Y no sé, al final "Magnolia" significa tristeza o pérdida, algo más semejante al recuerdo primero de las flores que flotaban sobre un árbol inmenso, con su blanco espectral, semejantes a fantasmas. Y sí, son los fantasmas de las hadas de los cuentos que dejaron de existir en algún momento de la infancia.

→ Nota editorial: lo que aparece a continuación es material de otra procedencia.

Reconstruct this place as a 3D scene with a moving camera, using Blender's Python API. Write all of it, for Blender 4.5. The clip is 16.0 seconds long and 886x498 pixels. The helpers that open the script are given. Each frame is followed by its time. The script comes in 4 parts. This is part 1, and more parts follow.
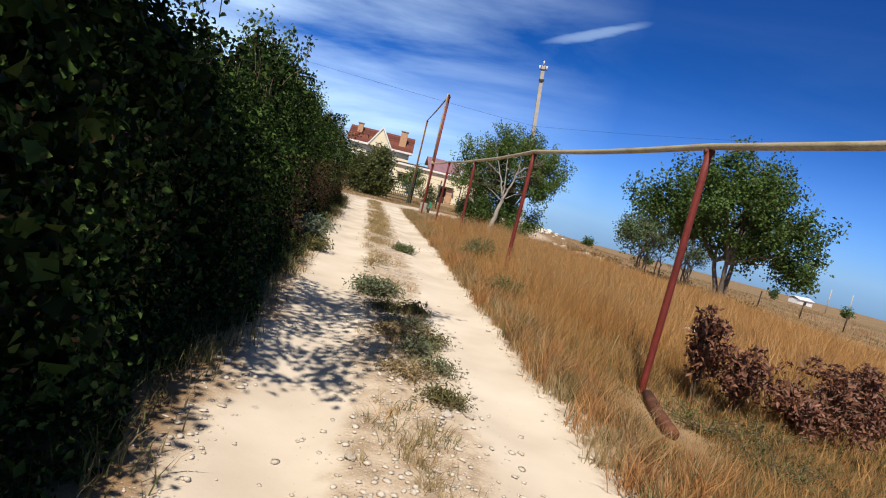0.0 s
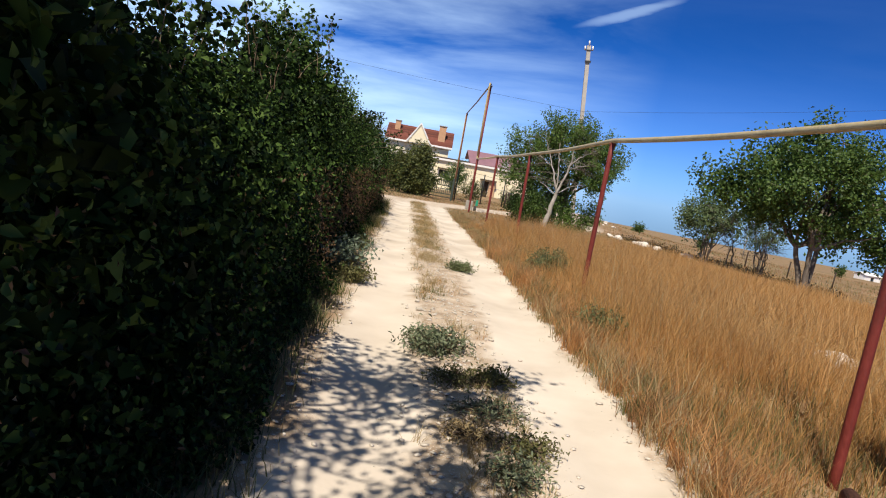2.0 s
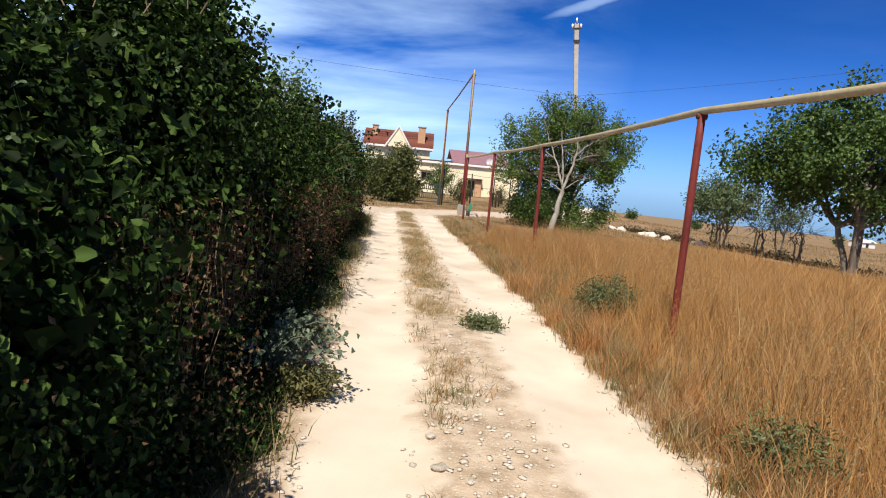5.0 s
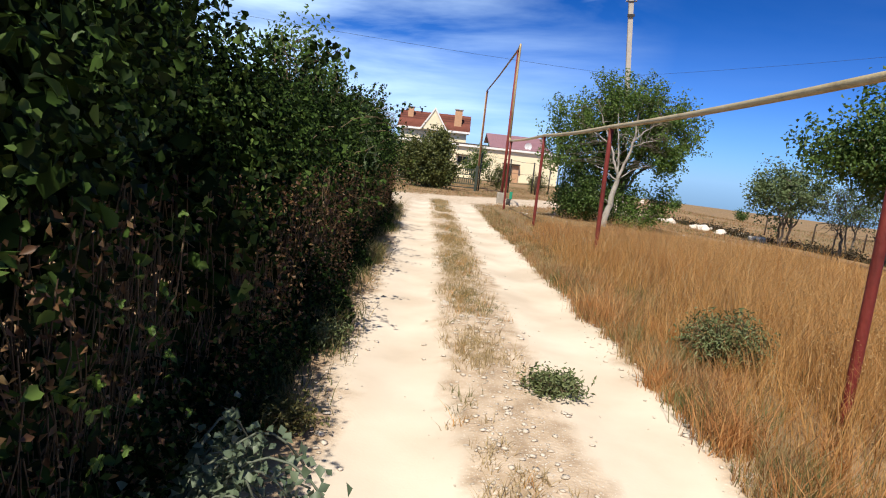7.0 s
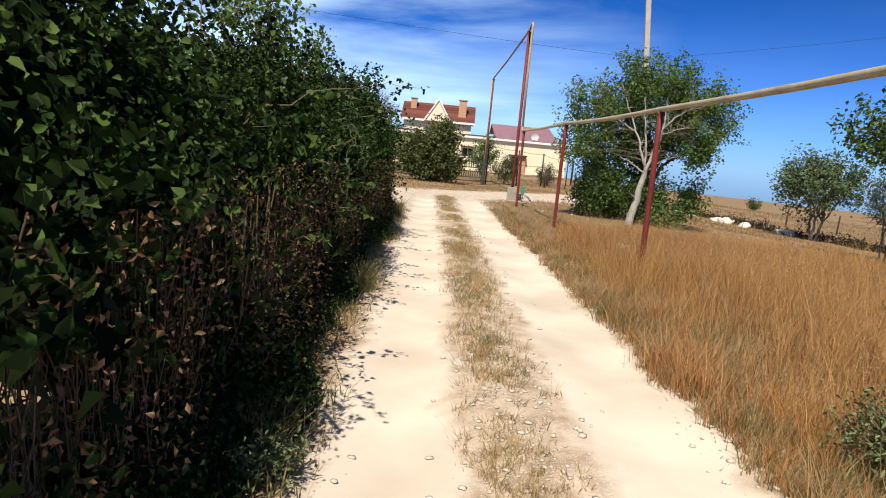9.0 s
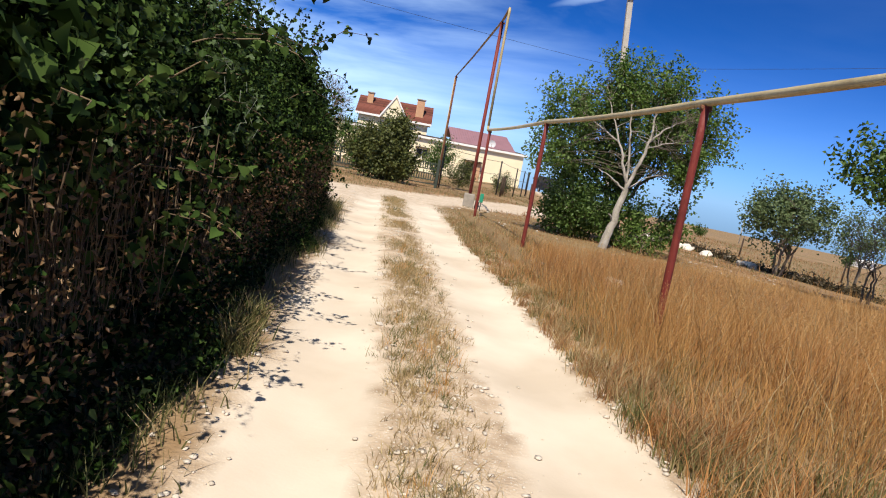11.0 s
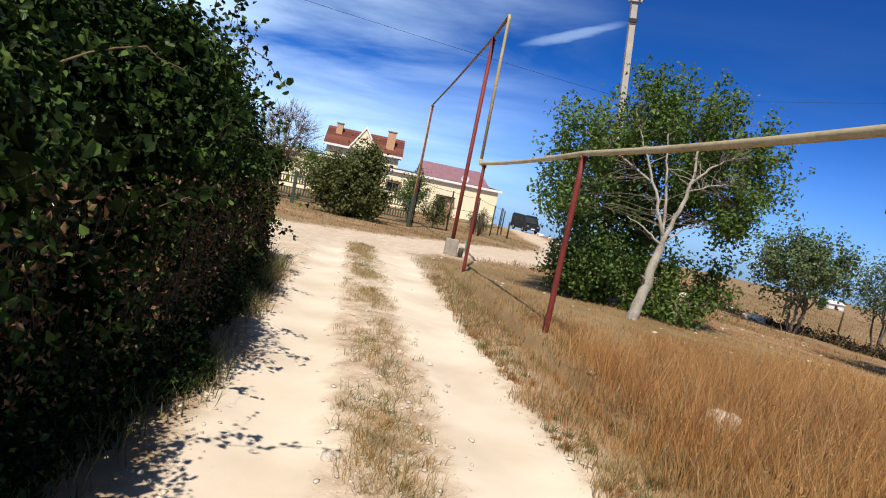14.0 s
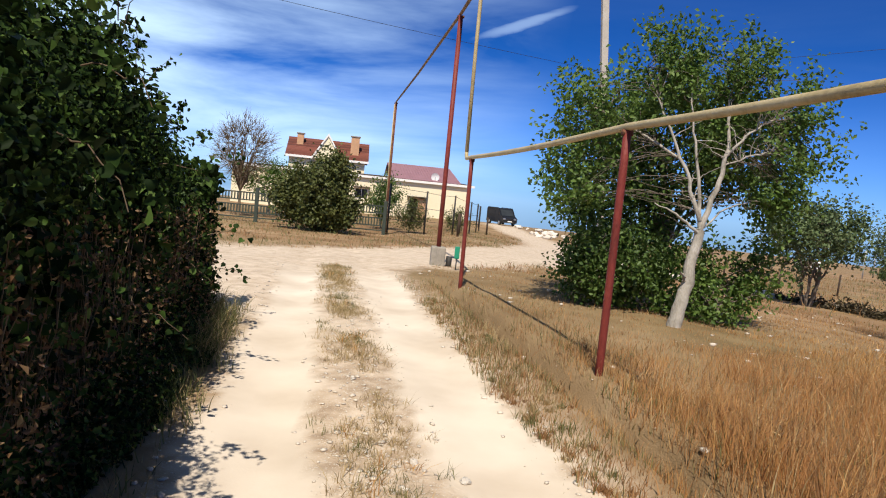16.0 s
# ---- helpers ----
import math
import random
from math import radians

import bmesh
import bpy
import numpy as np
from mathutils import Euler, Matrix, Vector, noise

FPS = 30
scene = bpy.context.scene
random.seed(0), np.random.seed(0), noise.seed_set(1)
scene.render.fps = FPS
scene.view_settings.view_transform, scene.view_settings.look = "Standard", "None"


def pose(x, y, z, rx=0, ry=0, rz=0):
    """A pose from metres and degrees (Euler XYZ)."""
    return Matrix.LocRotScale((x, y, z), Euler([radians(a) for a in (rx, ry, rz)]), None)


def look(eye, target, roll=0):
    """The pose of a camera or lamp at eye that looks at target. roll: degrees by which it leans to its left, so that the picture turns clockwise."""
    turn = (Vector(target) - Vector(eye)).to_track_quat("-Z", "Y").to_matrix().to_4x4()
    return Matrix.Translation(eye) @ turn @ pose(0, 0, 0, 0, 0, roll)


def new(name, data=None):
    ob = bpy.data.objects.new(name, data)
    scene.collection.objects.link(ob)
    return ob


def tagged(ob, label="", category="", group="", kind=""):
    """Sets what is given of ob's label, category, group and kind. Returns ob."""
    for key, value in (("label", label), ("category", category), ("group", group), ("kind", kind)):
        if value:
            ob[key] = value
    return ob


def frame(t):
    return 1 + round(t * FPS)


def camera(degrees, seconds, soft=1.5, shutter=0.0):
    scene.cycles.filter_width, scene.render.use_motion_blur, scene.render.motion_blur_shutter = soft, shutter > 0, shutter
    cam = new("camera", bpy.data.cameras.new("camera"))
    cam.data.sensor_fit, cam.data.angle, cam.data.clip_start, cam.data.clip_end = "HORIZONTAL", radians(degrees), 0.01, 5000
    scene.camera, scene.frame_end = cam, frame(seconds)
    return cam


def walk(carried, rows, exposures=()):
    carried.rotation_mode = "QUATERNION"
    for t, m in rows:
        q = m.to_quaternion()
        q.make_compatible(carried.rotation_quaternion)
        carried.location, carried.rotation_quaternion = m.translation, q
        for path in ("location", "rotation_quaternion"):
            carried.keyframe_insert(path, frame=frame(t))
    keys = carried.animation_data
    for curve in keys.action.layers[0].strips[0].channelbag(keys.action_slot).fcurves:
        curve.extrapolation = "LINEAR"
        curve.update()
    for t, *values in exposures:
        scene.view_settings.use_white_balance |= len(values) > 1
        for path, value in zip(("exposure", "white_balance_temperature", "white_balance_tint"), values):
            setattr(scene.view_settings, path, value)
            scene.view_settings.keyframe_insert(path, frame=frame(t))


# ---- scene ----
cam = camera(67.7, 16.0, soft=1.1)
PATH = [
    (0, (0.037, 0.193, 1.450), (0.076, 2.421, 1.233), 13.6),
    (0.5, (0.002, 0.689, 1.474), (-0.085, 2.913, 1.222), 6.2),
    (1, (-0.068, 1.398, 1.446), (-0.112, 3.620, 1.168), 9.2),
    (1.5, (-0.260, 1.822, 1.534), (-0.222, 4.047, 1.272), 9.2),
    (2, (-0.311, 2.299, 1.560), (-0.412, 4.521, 1.291), 10.1),
    (2.5, (-0.416, 3.034, 1.562), (-0.566, 5.255, 1.310), 5.6),
    (3, (-0.468, 3.644, 1.580), (-0.617, 5.864, 1.319), 5.6),
    (3.5, (-0.479, 4.117, 1.617), (-0.764, 6.325, 1.366), 8.3),
    (3.7, (-0.530, 4.445, 1.568), (-0.692, 6.664, 1.309), 9.1),
    (5.8, (-0.837, 6.751, 1.598), (-0.903, 8.976, 1.338), 4.8),
    (6, (-0.872, 7.017, 1.596), (-0.909, 9.244, 1.365), 7.8),
    (6.5, (-1.004, 7.728, 1.530), (-0.855, 9.927, 1.129), 12.7),
    (7, (-1.009, 8.201, 1.593), (-1.177, 10.410, 1.269), 6.2),
    (7.5, (-1.079, 8.846, 1.548), (-1.270, 11.038, 1.128), 7.1),
    (8, (-1.187, 9.372, 1.600), (-1.362, 11.553, 1.120), 7.6),
    (8.5, (-1.224, 9.620, 1.490), (-1.536, 11.816, 1.181), 7.6),
    (9, (-1.258, 10.379, 1.588), (-1.441, 12.583, 1.236), 5.4),
    (11.3, (-1.560, 13.587, 1.401), (-1.559, 15.804, 1.082), 10.7),
    (11.5, (-1.626, 13.835, 1.437), (-1.605, 16.052, 1.110), 8.3),
    (12, (-1.642, 14.244, 1.453), (-1.774, 16.445, 1.060), 6.2),
    (12.5, (-1.677, 14.809, 1.476), (-1.859, 17.000, 1.048), 3.6),
    (13, (-1.738, 15.560, 1.425), (-1.745, 17.774, 1.085), 10.6),
    (13.5, (-1.762, 16.370, 1.435), (-1.746, 18.589, 1.138), 10.9),
    (14, (-1.855, 17.050, 1.463), (-1.775, 19.280, 1.272), 11.5),
    (14.5, (-1.936, 17.585, 1.509), (-1.906, 19.803, 1.193), 8.1),
    (15, (-1.967, 18.150, 1.536), (-1.883, 20.378, 1.328), 8.2),
    (15.5, (-2.089, 18.883, 1.463), (-1.884, 21.105, 1.268), 10.5),
    (16, (-2.079, 19.395, 1.496), (-1.914, 21.622, 1.314), 5.6),
]
walk(cam, [(t, look(eye, target, roll)) for t, eye, target, roll in PATH], [(0, 0.15), (2.5, 0.28), (6, 0.36), (12.5, 0.33), (14, 0.28), (16, 0.28)])

# ---- daylight ----
SUN_ELEVATION, SUN_FROM = 55.0, Vector((-0.175, -0.98, 0.0)).normalized()
world = bpy.data.worlds.new("sky")
scene.world = world
world.use_nodes = True
wn, wl = world.node_tree.nodes, world.node_tree.links
sky = wn.new("ShaderNodeTexSky")
sky.sky_type = "NISHITA"
sky.sun_disc = False
sky.sun_elevation = radians(SUN_ELEVATION)
sky.sun_rotation = math.atan2(SUN_FROM.x, SUN_FROM.y)
sky.air_density, sky.dust_density, sky.ozone_density, sky.altitude = 1.0, 0.0, 4.0, 0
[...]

lunes, 29 de septiembre de 2008

De magnolias y sapos (1 de 3)


Aunque creía que las noches eran tranquilas he descubierto que, cuando no hay durmientes en esta casa, las noches son aún más silenciosas. El silencio total ante la falta de cuerpos me invita a prender la tele y buscar alguna película que perdí en cartelera. Siempre encuentro algo porque rara vez voy al cine, es algo que no entra en el presupuesto.
Me tocó ver Magnolia, de Paul Thomas Anderson, sin cortes comerciales. Al principio me preocupó el poder seguir aquel frenesí en plena madrugada. Luego me preocupó el hecho de que no iba a dormir: mi cuarto estaba lleno de magnolias y de sapos.
Si hubiese visto esta película hace algunos años no tendría nada de familiar, ningún guiño de complicidad. Pero hoy todos esos personajes son un albúm de fotos viejas que debe tener guardado en algún cajón.
Nunca entendí el por qué del nombre, tal vez me perdí algo al ir al baño o al ir a buscar algo dentro de mi nuevo refrigerador. Me quedé con el olor dulzón de la magnolia, tan parecido al de los nardos, tan similar al del primer aroma de los muertos, ese olor dulzón que lo inunda todo, el aroma de lo irreversible.
Y no sé, tal vez busque por ahí la respuesta, o alguien me explique el por qué del nombre aunque ello no me quite el horror de la transición de ese aroma dulzón al de los sapos voladores que se estrellaban contra los parabrisas. El tufo de tantas entrañas reventadas, de cientos de verrugas en estado de descomposición no deja de venir una y otra vez desde que vi la película.